Cuando la integración fracasa: el precio del choque cultural
París volvió a arder. Esta vez, el detonante fue un partido de fútbol. Tras la victoria del club argelino USM Alger sobre el París FC en un torneo africano, apenas hace unnos días, los festejos en barrios de mayoría migrante se transformaron en violencia: saqueos, ataques a la policía, vandalización quema de vehículos, negocios incendiados. Las escenas no fueron nuevas, pero sí más intensas. Porque lo que estalló en las calles no fue la pasión futbolística, sino la frustración acumulada de años de incomprensión cultural y fractura social.
Los recientes disturbios—como tantos otros episodios similares en ciudades europeas— no son simples actos de vandalismo espontáneo. Son la consecuencia directa de una fractura profunda en el tejido social europeo. Una fractura provocada por el choque entre culturas inconciliables que jamás fueron integradas, y mucho menos asimiladas. Y si bien cada individuo debe responder por sus actos, el responsable principal es un modelo cultural que decidió mirar hacia otro lado mientras se incubaba una crisis.
UN MODELO QUE NO INTEGRA
Europa, y Francia en particular, han sido víctimas de su propia ingenuidad progresista promovida por la centro izquierda. Durante décadas, alentaron —algunos incluso promovieron activamente— la inmigración masiva e ilegal en nombre de la compasión, la diversidad o la culpa histórica. Pero jamás se preguntaron si esa migración masiva compartía o respetaba los valores fundacionales de la civilización occidental: la libertad individual, la igualdad ante la ley, el respeto a la mujer, la laicidad, el mérito, la democracia liberal.
El modelo republicano francés, que se jacta de ser ciego ante las diferencias de origen, ha fracasado rotundamente. Porque cuando se ignora la cultura de origen, no se la integra: se la deja intacta, aislada, marginada. Y cuando esa cultura es incompatible con la occidental —cuando impone normas religiosas sobre la ley civil, cuando reproduce lógicas patriarcales o tribales, cuando desprecia la autoridad estatal— lo que se obtiene no es convivencia, sino resentimiento y hostilidad.
INMIGRACIÓN SIN FILTROS, SIN RUMBO
Los barrios periféricos de París no son hoy espacios de integración, sino de exclusión. Criaderos de frustración y odio, donde jóvenes nacidos en Francia pero educados en el rechazo a Francia queman coches, atacan policías y repudian los símbolos de una patria que jamás los hizo suyos porque tampoco quisieron serlo.

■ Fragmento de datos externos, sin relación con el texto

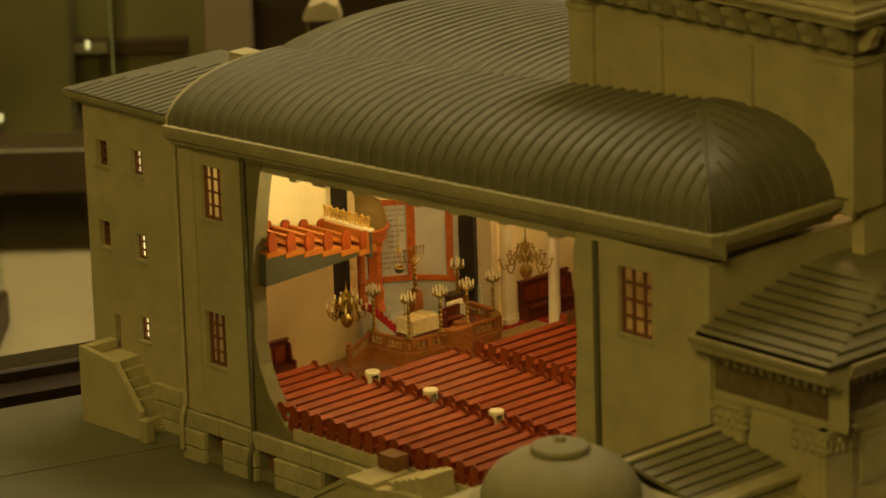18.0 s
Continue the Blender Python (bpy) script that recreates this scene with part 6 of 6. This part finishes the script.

La responsabilidad también recae sobre quienes abrieron las puertas sin control ni criterio. Políticos, ONGs, burócratas de Bruselas y burócratas de la moral, todos ellos promovieron una inmigración desbordada sin exigir adaptación, ni respeto a las reglas del país anfitrión. Bajo la máscara de la tolerancia, impusieron una autoaniquilación identitaria. Se prohibieron los villancicos, se retiraron crucifijos, se relativizó la ley en nombre de las costumbres ajenas. Pero eso no generó gratitud, sino desprecio.
EL PRECIO DE RENEGAR DE UNO MISMO
Cuando una civilización renuncia a afirmarse, termina siendo negada por otros. Europa enfrenta hoy la paradoja de haber traicionado sus valores en nombre de una inclusión que nunca ocurrió. Y ahora cosecha su naufragio en forma de estallidos sociales, inseguridad crónica, fragmentación identitaria y una pérdida acelerada del sentido de nación.
No es racismo reconocer que no todas las culturas son compatibles. Lo verdaderamente racista es permitir que millones de personas lleguen a una tierra que no entienden ni desean entender, para luego condenarlas a una existencia marginal sin pertenencia. La verdadera solidaridad exige límites, orden y reglas claras. La caridad sin prudencia es irresponsabilidad disfrazada.
Es hora de que Occidente deje de flagelarse y comience a defenderse. No por odio, sino por amor a lo que representa: una civilización imperfecta, sí, pero portadora de conquistas que no deben ser sacrificadas en el altar de la ingenuidad multicultural.